— BEGIN —

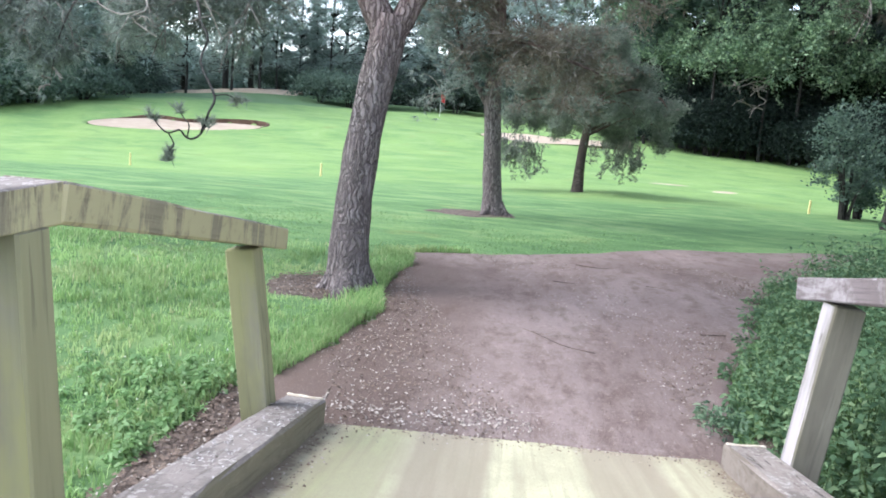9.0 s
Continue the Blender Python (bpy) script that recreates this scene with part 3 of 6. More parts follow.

— END —
— BEGIN —

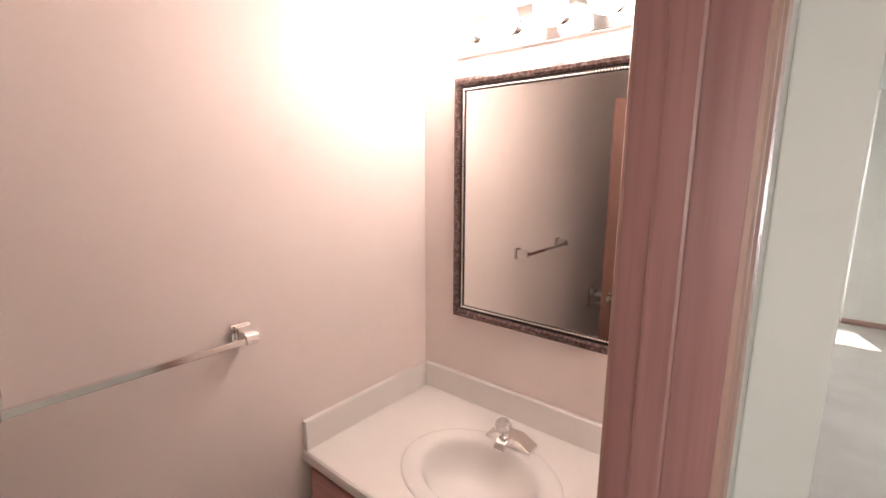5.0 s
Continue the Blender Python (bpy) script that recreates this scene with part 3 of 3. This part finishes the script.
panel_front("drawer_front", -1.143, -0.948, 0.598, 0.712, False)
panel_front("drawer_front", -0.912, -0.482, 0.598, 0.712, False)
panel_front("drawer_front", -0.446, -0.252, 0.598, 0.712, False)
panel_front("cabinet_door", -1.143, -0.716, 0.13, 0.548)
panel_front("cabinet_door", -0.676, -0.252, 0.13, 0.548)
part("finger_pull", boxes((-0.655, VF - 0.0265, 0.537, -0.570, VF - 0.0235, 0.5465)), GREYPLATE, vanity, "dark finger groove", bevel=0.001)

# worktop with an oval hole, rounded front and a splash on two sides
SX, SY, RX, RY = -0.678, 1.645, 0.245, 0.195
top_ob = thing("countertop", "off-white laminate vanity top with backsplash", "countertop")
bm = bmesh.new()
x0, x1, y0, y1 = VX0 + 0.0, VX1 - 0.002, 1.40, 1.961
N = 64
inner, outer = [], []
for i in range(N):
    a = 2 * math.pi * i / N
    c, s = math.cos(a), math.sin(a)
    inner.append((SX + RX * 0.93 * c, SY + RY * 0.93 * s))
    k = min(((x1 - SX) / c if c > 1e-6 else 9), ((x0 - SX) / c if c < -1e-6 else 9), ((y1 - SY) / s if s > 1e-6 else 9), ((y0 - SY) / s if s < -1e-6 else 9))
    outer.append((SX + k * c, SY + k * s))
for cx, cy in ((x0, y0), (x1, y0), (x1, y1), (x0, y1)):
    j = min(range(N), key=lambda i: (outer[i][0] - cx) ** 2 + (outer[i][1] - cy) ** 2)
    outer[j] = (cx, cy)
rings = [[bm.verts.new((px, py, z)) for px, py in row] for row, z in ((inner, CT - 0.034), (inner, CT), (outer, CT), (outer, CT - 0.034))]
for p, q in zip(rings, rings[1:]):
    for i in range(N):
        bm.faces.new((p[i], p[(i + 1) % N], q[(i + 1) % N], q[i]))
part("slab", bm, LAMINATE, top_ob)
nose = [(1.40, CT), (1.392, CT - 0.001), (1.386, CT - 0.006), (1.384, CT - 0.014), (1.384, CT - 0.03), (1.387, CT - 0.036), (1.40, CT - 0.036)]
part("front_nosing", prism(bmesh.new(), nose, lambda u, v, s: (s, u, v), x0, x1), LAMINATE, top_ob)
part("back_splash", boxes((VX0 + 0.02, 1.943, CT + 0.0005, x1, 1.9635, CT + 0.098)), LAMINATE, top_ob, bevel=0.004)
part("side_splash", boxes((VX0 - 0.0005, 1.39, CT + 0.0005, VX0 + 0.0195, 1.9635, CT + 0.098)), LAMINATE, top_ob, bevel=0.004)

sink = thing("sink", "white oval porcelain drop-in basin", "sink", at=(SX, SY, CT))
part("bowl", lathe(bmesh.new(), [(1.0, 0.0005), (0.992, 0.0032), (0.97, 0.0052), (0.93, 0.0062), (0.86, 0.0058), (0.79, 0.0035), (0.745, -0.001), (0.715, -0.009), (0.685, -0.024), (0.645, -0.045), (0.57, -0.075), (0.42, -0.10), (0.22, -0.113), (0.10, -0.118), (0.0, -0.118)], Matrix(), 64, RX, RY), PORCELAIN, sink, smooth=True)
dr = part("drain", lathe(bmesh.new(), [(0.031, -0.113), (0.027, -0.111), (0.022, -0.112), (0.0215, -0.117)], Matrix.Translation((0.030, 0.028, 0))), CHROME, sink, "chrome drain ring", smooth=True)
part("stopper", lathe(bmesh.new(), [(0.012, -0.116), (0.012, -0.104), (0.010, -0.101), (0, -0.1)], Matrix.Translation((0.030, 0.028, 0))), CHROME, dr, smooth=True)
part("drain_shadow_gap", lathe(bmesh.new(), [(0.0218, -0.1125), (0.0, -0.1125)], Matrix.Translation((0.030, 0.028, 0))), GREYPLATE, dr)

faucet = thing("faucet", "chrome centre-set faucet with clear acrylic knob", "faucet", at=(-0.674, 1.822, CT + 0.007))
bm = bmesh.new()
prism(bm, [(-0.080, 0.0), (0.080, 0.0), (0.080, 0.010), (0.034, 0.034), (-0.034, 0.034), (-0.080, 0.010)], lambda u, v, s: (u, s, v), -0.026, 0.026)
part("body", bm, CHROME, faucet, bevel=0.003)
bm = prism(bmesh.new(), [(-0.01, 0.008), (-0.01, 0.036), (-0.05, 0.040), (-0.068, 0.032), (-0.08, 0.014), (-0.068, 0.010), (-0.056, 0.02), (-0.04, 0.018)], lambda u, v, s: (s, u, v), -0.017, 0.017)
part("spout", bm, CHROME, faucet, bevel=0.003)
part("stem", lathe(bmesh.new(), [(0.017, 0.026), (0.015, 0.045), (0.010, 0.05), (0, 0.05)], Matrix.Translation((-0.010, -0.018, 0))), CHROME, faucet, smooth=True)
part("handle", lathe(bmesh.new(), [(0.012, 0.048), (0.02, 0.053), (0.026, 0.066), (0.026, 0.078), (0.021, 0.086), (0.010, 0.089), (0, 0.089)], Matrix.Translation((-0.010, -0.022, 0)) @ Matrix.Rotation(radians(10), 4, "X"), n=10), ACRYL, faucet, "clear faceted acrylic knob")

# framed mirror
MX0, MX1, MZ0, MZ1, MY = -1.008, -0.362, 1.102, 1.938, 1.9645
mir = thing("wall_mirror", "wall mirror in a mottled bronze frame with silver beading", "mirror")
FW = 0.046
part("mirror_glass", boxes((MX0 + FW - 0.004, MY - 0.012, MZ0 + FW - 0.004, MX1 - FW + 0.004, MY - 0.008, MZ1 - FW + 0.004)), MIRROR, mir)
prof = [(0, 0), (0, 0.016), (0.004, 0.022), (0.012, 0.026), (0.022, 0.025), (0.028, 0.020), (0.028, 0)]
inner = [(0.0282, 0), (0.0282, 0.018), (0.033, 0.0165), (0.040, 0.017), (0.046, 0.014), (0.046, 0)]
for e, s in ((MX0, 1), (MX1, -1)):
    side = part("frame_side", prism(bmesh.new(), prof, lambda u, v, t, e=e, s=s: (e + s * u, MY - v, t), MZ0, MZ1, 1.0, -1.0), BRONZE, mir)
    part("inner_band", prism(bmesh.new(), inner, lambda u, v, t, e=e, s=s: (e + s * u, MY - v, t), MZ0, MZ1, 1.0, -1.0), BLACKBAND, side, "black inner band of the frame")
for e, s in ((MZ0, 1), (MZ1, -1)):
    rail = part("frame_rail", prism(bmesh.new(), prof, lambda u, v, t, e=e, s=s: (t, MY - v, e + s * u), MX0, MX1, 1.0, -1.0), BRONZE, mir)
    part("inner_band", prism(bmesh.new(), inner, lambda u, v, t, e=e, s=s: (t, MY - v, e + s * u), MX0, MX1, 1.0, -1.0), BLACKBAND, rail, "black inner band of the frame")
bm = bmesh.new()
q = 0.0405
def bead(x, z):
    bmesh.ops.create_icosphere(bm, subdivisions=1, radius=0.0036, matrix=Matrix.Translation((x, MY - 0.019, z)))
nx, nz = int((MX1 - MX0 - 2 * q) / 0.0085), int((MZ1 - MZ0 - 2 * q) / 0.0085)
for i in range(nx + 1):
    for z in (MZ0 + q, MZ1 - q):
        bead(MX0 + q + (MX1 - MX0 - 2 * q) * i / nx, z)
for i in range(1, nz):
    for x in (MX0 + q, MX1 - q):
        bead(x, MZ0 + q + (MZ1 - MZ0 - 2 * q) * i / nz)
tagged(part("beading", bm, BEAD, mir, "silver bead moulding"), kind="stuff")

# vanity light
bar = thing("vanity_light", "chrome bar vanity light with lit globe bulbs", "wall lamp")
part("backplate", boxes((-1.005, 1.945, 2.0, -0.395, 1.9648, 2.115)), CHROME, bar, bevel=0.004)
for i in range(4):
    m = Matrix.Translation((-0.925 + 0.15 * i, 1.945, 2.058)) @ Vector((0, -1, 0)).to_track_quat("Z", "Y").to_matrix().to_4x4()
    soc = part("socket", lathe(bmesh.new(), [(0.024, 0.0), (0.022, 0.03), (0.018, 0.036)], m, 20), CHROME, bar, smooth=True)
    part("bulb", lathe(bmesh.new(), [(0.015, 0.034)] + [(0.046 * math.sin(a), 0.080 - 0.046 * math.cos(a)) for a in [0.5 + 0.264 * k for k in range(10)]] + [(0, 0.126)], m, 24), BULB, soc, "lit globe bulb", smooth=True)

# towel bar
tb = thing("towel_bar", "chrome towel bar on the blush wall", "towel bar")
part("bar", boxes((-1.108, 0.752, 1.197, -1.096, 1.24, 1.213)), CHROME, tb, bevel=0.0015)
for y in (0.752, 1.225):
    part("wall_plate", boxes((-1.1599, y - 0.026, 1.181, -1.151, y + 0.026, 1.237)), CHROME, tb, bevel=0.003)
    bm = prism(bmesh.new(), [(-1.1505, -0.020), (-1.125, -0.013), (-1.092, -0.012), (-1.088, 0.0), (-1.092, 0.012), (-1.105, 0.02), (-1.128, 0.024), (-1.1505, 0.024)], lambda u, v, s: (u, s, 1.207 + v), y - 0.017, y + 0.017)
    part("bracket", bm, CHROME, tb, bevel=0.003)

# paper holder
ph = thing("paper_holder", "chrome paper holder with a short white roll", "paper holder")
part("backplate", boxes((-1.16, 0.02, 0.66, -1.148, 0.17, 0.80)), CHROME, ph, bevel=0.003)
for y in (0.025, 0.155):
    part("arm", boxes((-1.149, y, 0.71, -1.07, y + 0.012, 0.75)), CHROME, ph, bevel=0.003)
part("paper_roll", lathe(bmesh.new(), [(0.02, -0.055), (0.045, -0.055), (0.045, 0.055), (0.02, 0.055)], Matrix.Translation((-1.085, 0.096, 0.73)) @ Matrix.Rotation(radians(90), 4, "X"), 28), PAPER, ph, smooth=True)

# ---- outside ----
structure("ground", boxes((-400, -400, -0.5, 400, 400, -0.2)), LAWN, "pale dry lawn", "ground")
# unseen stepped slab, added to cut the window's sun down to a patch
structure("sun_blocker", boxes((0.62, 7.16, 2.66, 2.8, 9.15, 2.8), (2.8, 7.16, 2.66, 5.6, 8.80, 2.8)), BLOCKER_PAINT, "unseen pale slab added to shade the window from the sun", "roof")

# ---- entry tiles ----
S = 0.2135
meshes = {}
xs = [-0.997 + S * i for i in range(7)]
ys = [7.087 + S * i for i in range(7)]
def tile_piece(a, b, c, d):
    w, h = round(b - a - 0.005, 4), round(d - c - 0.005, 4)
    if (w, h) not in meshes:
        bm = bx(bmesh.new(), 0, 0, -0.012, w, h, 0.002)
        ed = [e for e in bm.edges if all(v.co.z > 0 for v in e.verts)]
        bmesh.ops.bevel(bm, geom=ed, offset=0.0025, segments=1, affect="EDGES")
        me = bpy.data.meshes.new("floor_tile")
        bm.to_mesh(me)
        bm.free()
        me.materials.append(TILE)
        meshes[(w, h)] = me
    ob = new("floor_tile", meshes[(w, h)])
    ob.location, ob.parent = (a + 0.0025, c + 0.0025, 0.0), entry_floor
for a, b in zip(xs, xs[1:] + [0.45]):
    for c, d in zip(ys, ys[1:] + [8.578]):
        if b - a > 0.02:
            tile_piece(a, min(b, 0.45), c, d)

— END —

▶ WHAT IS ASKED
Scan the listing above. Collect all lines with the word "Python".

▶ FINISHED ANSWER
Continue the Blender Python (bpy) script that recreates this scene with part 3 of 6. More parts follow.
Continue the Blender Python (bpy) script that recreates this scene with part 3 of 3. This part finishes the script.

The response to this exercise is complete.